European governments’ deteriorating finances contrast with the relatively robust balance sheets of the region’s non- financial companies, which have been “hoarding liquidity,” according to Dagmar Kent Kershaw, head of credit fund management at Intermediate Capital Group Plc in London, which manages 12 billion euros of assets.
Corporates Safer
Yield premiums on non-financial corporate bonds are rising at a slower pace than on bank debt, with spreads increasing 11 percent since the end of June to 139 basis points, according to Bank of America’s EMU Corporates Non-Financial index of bonds issued by companies including BP Plc and Daimler AG.
Non-financial corporate securities returned 0.6 percent this month, compared with 0.3 percent from bank bonds, Bank of America index data show.
“Non-financials might be viewed as a safer-haven investment, but spreads here are widening too,” said Suki Mann, head of credit strategy at SocGen in London.
The European Central Bank restarted its bond-purchase program to prop sovereign debt markets last week following a four-month hiatus, though it limited itself to buying the debt of Ireland and Portugal.
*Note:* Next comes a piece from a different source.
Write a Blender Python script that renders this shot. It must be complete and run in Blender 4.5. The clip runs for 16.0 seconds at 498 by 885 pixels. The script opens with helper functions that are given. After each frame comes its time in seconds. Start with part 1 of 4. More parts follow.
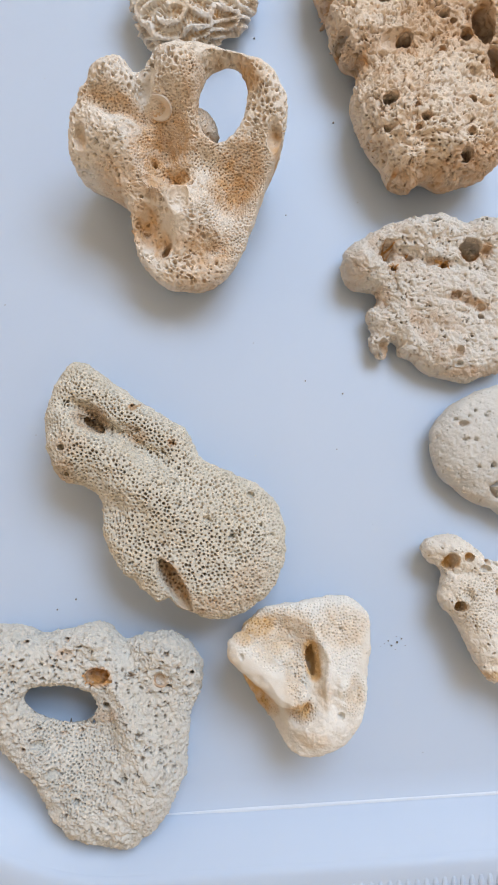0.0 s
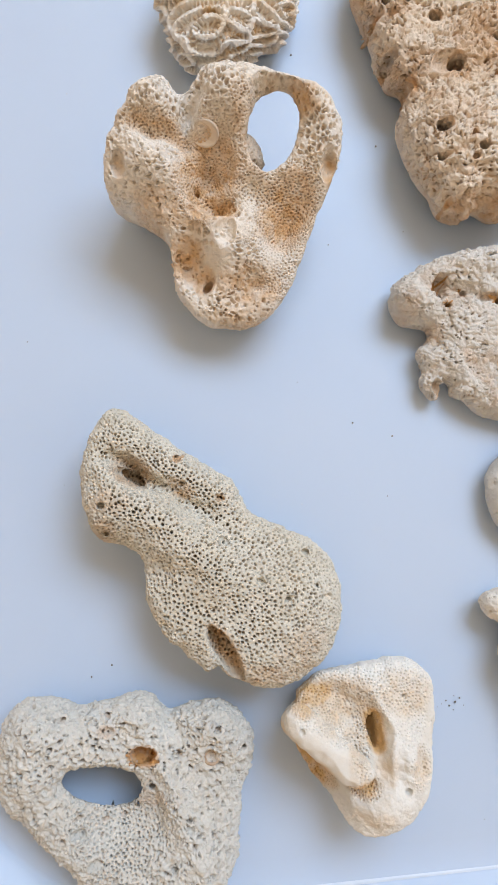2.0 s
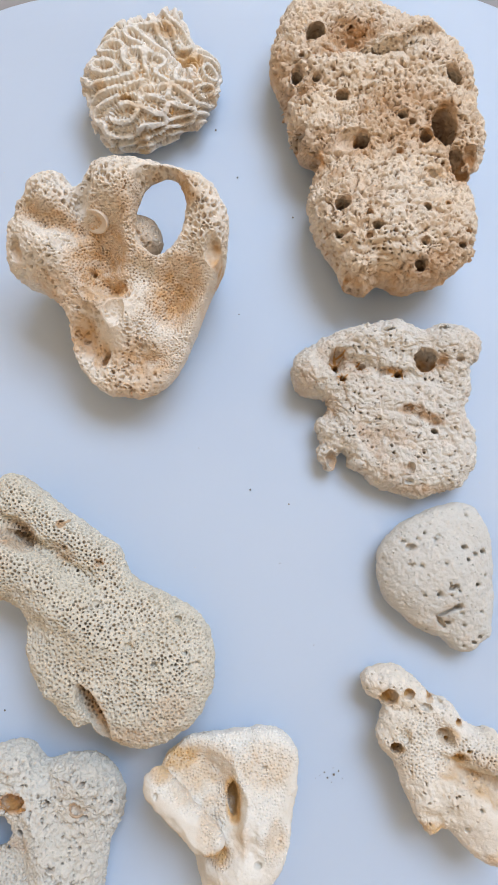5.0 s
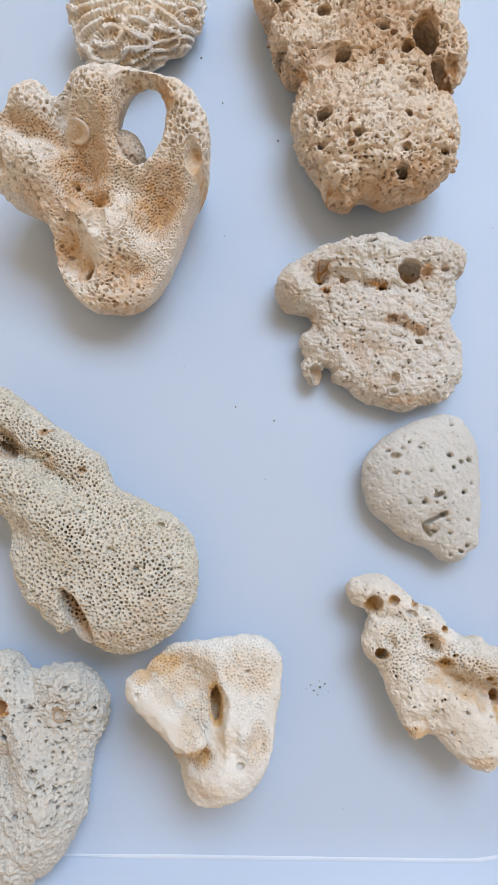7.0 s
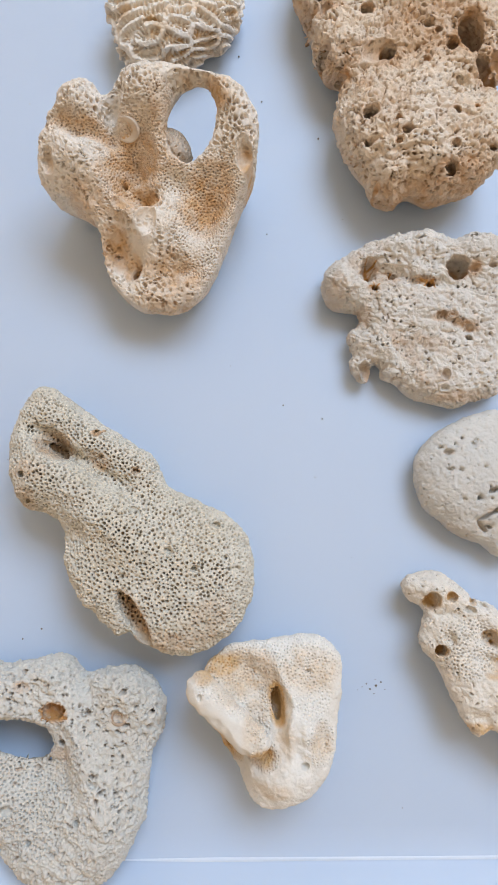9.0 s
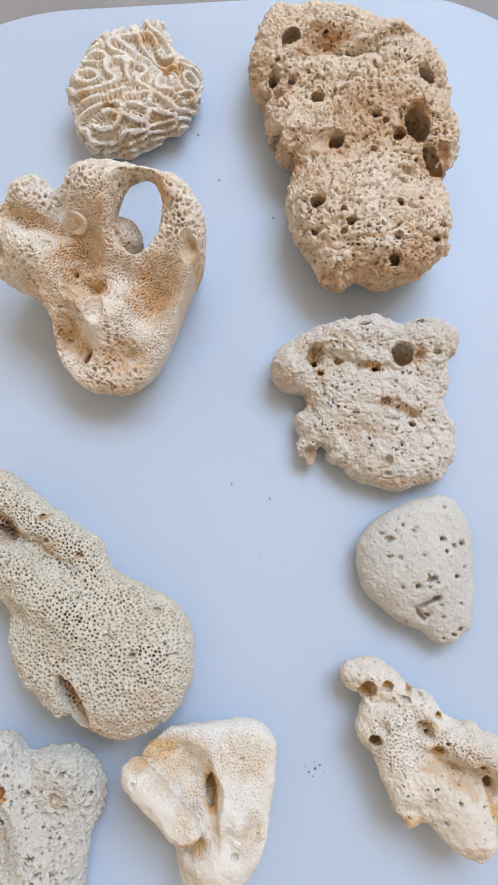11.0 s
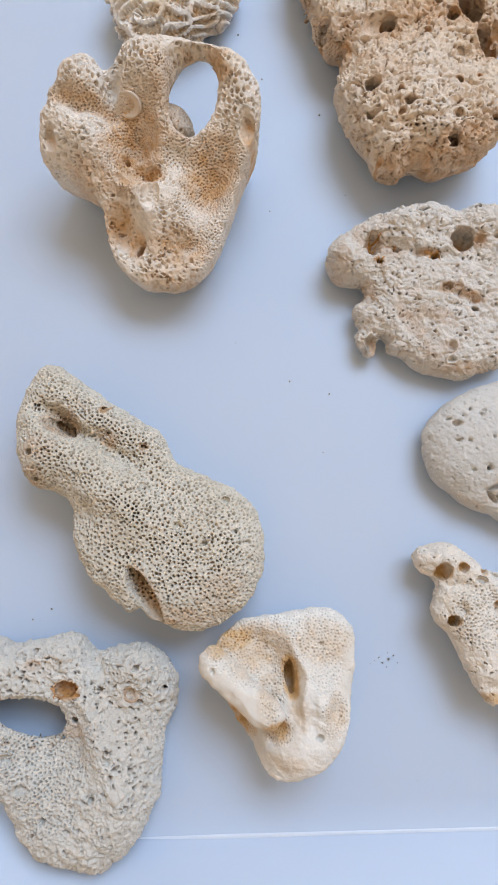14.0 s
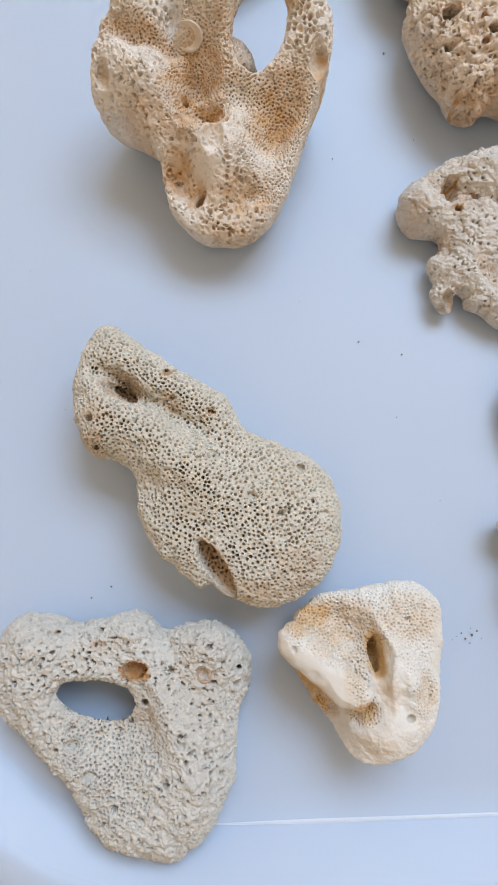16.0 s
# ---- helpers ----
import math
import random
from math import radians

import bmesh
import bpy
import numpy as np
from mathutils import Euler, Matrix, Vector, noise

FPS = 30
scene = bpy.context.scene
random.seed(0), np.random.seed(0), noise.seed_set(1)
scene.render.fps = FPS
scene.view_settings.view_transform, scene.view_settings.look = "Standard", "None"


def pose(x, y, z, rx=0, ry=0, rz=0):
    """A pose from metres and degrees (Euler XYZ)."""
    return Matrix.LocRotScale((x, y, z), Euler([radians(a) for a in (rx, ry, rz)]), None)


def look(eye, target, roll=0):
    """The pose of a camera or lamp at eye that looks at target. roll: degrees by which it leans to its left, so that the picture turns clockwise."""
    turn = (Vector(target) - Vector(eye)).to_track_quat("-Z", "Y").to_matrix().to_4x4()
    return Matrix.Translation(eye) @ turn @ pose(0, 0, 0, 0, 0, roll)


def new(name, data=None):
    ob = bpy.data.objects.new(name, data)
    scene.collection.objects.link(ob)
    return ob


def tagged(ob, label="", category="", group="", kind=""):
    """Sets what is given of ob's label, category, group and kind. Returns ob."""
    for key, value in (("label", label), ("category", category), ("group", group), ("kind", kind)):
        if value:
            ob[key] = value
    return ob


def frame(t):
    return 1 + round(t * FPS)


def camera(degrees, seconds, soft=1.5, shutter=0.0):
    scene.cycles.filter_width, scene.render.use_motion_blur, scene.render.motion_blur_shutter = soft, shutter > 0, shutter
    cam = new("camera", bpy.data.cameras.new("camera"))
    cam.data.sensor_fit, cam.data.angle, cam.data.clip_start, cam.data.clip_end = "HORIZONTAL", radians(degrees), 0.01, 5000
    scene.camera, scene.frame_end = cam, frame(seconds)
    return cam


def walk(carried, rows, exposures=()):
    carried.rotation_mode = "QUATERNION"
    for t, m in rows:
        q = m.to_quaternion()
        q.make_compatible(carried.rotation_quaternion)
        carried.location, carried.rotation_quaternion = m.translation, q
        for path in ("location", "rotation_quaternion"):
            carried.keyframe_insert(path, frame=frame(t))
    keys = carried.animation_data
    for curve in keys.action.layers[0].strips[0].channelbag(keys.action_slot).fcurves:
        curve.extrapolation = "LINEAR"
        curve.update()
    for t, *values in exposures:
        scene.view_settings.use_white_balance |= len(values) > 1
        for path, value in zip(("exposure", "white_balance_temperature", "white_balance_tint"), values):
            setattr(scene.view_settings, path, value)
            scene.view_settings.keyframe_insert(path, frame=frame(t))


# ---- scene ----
cam = camera(47.0, 16.0, soft=1.7)
PATH = [
    (0, -0.0033, -0.0143, 0.1962, 7.15, -2.22, -2.45),
    (0.5, -0.0100, -0.0119, 0.1869, 6.72, -2.79, -4.04),
    (1, -0.0154, -0.0095, 0.1841, 6.79, -3.14, -4.74),
    (1.5, -0.0243, -0.0053, 0.1826, 7.06, -4.31, -4.26),
    (2, -0.0244, 0.0039, 0.1835, 7.11, -4.55, -3.14),
    (2.5, -0.0194, 0.0059, 0.1852, 7.28, -3.01, -3.36),
    (3, -0.0070, 0.0110, 0.1886, 7.26, -1.94, -2.26),
    (3.5, 0.0062, 0.0151, 0.1915, 7.34, -1.04, -1.53),
    (4, 0.0101, 0.0221, 0.1937, 7.76, -0.31, -0.23),
    (4.5, 0.0199, 0.0231, 0.1947, 7.68, 0.77, -0.34),
    (5, 0.0295, 0.0204, 0.1944, 7.82, 1.17, -0.29),
    (5.2, 0.0343, 0.0200, 0.1939, 7.41, 1.88, -0.07),
    (7.3, 0.0382, -0.0142, 0.1886, 8.51, 2.44, -0.69),
    (7.5, 0.0340, -0.0164, 0.1881, 8.54, 2.33, -0.83),
    (8, 0.0248, -0.0176, 0.1894, 8.79, 1.88, -1.66),
    (8.2, 0.0195, -0.0183, 0.1891, 8.85, 1.52, -1.99),
    (10.3, 0.0214, 0.0075, 0.1899, 8.25, 2.53, -0.15),
    (10.5, 0.0290, 0.0078, 0.1908, 8.28, 2.23, -0.63),
    (11, 0.0418, 0.0140, 0.1955, 9.09, 2.93, -0.55),
    (11.5, 0.0465, 0.0092, 0.1903, 8.30, 3.25, -1.34),
    (12, 0.0524, -0.0014, 0.1859, 8.27, 2.91, -0.93),
    (12.5, 0.0489, -0.0123, 0.1862, 8.54, 2.46, -1.47),
    (13, 0.0368, -0.0154, 0.1863, 8.31, 1.84, -1.86),
    (13.5, 0.0254, -0.0154, 0.1870, 8.54, 1.97, -1.81),
    (14, 0.0168, -0.0178, 0.1874, 8.65, 1.98, -2.43),
    (14.5, 0.0104, -0.0185, 0.1884, 8.63, 1.23, -3.06),
    (15, 0.0073, -0.0168, 0.1877, 8.29, 1.34, -2.77),
    (15.5, 0.0001, -0.0196, 0.1833, 7.67, 1.30, -2.89),
    (16, -0.0042, -0.0205, 0.1755, 6.98, 2.28, -3.14),
]
# seconds, stops, kelvin, tint
EXPOSURES = [(0, -0.03, 6490, 9.0), (1, -0.02, 6450, 9.0), (2, 0.06, 6410, 9.0), (3.5, 0.05, 6410, 9.0), (5, 0.04, 6450, 9.0), (8, -0.07, 6330, 9.0), (10.5, 0.01, 6390, 9.0), (11.5, 0.01, 6370, 9.0), (12.5, -0.03, 6270, 9.0), (13, -0.09, 6270, 9.0), (14.5, -0.06, 6310, 11.0), (16, -0.05, 6350, 9.0)]
walk(cam, [(t, pose(x, y, z, rx, ry, rz)) for t, x, y, z, rx, ry, rz in PATH], EXPOSURES)

import collections
import mathutils

# ---- light: a daylight window beside the table, unseen, in a closed room added for fill ----
world = bpy.data.worlds.new("world")
scene.world = world
world.use_nodes = True
wn = world.node_tree
sky = wn.nodes.new("ShaderNodeTexSky")
sky.sky_type, sky.sun_disc = "NISHITA", False
sky.sun_elevation, sky.sun_rotation = radians(35), radians(200)
wn.links.new(sky.outputs["Color"], wn.nodes["Background"].inputs["Color"])
wn.nodes["Background"].inputs["Strength"].default_value = 0.10

WINDOW_AZIMUTH = 56.0      # degrees from +x to the wall that holds the window
TABLE_Z = -0.006
ROOM = Matrix.Rotation(radians(WINDOW_AZIMUTH), 4, "Z")


def area_lamp(name, m, sx, sy, watts, colour):
    la = bpy.data.lights.new(name, "AREA")
    la.shape, la.size, la.size_y, la.energy, la.color = "RECTANGLE", sx, sy, watts, colour
    ob = new(name, la)
    ob.matrix_world = m
    return ob


lamp_at = ROOM @ Vector((1.50, 0, 1.80))
area_lamp("window_daylight", look(lamp_at, (0.03, 0.04, 0.0)), 1.65, 1.05, 51.0, (0.607, 0.768, 1.0))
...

World stock markets lost more than $4.4 trillion since July 26 as speculation mounts that the global economy faces a recession that would send more countries begging for international bailouts.
Italian lenders UniCredit SpA and Banco Popolare SC (BP) led Bank of America’s Euro Banking index of bond spreads wider since the start of July. Relative yields on the debt of UniCredit, Italy’s biggest bank, surged 189 basis points to 444 on Aug. 4 and Banco Popolare bond spreads widened 179 basis points to 463, the index data show.